Set exercise
Copy exactly the lines from the one containing "for t, m in" through the one containing "scene.view_settings.keyframe_insert(path, frame=frame(t))", both included, and nothing else.

Data provided
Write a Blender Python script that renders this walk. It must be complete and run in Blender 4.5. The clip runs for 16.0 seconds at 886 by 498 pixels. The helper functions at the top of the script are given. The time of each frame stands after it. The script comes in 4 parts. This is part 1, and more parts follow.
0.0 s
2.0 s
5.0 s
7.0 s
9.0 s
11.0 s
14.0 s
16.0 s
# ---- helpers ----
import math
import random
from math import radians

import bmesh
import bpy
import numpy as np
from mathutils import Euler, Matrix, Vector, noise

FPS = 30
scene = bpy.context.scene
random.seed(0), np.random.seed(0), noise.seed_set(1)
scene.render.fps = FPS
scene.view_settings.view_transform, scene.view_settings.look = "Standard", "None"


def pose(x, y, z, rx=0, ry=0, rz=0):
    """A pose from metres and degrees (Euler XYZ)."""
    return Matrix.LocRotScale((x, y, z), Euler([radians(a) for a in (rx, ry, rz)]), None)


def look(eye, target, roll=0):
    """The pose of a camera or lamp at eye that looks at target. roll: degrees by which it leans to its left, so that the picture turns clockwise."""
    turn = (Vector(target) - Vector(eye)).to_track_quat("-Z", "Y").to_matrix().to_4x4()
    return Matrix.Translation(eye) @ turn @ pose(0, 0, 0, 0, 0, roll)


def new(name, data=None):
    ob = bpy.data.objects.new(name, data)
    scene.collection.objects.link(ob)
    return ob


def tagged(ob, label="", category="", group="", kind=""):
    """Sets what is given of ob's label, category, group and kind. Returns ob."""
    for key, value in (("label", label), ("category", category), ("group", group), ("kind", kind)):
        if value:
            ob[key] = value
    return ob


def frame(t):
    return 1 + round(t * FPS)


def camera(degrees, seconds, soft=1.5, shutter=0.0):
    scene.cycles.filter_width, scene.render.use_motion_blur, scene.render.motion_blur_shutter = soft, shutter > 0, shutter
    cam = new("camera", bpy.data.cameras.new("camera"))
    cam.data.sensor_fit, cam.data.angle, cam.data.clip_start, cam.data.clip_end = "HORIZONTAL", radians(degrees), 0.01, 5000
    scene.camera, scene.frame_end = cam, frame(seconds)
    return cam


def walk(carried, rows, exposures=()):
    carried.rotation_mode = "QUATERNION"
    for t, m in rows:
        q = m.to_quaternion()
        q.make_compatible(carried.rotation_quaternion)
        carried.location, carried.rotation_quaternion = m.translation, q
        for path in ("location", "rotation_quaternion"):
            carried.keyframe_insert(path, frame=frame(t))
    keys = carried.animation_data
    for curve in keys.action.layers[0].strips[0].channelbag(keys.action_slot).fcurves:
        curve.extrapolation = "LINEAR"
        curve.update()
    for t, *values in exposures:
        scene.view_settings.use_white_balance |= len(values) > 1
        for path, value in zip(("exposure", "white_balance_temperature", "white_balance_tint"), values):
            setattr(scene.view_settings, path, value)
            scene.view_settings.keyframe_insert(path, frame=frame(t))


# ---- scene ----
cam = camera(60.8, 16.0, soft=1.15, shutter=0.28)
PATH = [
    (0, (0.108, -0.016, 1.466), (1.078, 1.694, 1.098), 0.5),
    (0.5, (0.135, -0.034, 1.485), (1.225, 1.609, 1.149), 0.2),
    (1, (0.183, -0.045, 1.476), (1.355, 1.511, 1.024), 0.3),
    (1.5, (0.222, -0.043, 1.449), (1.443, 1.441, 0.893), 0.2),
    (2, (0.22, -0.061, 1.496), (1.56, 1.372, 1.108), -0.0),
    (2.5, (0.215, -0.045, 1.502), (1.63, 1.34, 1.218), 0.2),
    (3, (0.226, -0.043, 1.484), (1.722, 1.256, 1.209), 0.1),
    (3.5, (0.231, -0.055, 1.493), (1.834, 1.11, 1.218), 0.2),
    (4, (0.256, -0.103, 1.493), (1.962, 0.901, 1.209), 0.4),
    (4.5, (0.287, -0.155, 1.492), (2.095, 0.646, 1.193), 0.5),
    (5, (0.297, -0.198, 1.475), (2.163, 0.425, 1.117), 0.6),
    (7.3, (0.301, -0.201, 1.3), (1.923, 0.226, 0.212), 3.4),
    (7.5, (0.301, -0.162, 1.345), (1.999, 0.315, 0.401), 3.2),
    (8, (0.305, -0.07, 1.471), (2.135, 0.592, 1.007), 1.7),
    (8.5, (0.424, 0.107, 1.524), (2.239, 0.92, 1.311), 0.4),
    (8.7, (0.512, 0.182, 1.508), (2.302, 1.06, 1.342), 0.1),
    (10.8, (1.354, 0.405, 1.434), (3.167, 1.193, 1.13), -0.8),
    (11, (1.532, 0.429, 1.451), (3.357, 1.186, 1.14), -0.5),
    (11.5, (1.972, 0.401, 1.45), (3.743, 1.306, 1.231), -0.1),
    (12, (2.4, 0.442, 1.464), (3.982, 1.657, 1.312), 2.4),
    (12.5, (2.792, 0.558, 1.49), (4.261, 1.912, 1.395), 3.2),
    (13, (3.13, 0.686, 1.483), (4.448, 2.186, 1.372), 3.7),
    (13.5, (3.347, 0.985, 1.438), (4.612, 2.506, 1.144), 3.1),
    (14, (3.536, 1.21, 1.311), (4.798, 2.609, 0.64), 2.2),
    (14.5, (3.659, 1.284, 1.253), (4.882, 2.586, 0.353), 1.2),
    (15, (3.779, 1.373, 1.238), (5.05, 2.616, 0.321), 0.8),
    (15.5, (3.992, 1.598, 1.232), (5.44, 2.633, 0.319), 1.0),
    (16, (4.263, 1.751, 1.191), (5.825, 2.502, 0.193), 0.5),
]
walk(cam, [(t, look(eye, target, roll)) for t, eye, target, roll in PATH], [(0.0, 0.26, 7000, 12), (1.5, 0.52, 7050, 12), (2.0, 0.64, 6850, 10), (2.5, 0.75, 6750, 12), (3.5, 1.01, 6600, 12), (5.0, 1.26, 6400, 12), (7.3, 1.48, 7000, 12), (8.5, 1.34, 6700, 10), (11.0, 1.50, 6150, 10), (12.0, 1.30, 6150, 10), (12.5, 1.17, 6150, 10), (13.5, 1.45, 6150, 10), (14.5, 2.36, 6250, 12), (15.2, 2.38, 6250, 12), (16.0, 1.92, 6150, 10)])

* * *

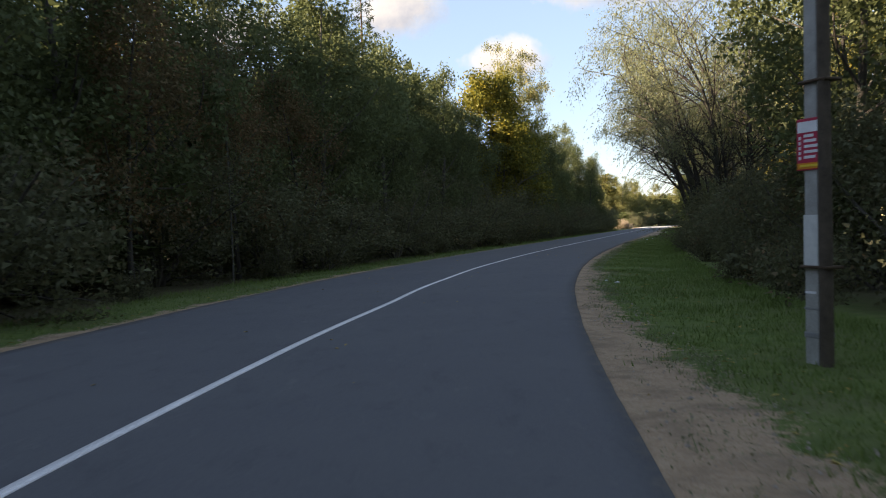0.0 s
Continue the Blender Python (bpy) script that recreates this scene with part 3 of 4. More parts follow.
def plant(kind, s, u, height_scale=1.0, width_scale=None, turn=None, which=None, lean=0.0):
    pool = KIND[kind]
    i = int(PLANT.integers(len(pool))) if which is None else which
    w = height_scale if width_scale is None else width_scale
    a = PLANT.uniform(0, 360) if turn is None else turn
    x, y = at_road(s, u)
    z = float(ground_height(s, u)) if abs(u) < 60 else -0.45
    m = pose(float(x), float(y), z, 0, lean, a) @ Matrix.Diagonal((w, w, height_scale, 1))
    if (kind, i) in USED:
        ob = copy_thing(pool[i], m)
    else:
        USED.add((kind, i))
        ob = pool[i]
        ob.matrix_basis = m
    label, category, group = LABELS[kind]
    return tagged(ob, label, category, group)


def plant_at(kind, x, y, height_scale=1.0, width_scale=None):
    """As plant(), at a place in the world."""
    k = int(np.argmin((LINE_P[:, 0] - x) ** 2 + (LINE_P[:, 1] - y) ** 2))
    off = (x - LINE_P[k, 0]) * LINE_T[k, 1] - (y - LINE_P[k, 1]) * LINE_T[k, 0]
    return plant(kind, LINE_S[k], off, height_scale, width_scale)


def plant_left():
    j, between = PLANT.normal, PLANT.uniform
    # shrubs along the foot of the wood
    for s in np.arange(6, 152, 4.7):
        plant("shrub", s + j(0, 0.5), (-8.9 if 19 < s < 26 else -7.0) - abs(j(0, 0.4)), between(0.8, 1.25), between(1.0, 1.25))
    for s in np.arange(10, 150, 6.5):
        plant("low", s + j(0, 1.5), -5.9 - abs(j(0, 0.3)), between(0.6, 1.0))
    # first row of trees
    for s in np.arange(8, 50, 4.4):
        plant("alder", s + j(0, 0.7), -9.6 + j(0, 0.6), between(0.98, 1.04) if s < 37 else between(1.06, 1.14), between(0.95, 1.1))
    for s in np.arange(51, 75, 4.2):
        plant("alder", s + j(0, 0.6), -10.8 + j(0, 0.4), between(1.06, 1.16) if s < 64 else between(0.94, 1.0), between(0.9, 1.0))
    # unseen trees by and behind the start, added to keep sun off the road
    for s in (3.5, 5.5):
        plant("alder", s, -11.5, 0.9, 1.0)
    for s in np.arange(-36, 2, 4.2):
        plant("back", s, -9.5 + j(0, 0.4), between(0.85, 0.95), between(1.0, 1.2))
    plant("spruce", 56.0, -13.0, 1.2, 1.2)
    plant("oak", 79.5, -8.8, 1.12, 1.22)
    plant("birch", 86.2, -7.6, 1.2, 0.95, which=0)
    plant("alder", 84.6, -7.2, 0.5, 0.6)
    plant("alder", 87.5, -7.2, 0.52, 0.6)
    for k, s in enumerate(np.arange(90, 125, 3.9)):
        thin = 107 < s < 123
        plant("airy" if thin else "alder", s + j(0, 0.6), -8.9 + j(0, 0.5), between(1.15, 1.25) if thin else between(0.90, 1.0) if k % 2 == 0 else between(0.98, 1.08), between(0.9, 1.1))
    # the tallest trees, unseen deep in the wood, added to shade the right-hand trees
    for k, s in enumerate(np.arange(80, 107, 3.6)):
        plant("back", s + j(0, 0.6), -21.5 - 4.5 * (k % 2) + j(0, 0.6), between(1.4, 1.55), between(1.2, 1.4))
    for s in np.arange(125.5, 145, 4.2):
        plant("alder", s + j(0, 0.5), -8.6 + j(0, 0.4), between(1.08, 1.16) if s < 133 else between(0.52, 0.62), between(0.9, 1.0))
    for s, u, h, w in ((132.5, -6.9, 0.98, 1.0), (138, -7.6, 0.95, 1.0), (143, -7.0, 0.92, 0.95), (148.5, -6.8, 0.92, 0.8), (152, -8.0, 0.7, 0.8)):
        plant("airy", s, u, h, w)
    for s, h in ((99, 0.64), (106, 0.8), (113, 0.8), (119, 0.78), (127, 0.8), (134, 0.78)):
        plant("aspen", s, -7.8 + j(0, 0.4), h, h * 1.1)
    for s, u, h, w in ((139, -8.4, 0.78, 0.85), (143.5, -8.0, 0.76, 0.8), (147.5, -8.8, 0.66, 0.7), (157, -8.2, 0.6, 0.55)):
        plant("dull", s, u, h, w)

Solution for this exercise
    for t, m in rows:
        q = m.to_quaternion()
        q.make_compatible(carried.rotation_quaternion)
        carried.location, carried.rotation_quaternion = m.translation, q
        for path in ("location", "rotation_quaternion"):
            carried.keyframe_insert(path, frame=frame(t))
    keys = carried.animation_data
    for curve in keys.action.layers[0].strips[0].channelbag(keys.action_slot).fcurves:
        curve.extrapolation = "LINEAR"
        curve.update()
    for t, *values in exposures:
        scene.view_settings.use_white_balance |= len(values) > 1
        for path, value in zip(("exposure", "white_balance_temperature", "white_balance_tint"), values):
            setattr(scene.view_settings, path, value)
            scene.view_settings.keyframe_insert(path, frame=frame(t))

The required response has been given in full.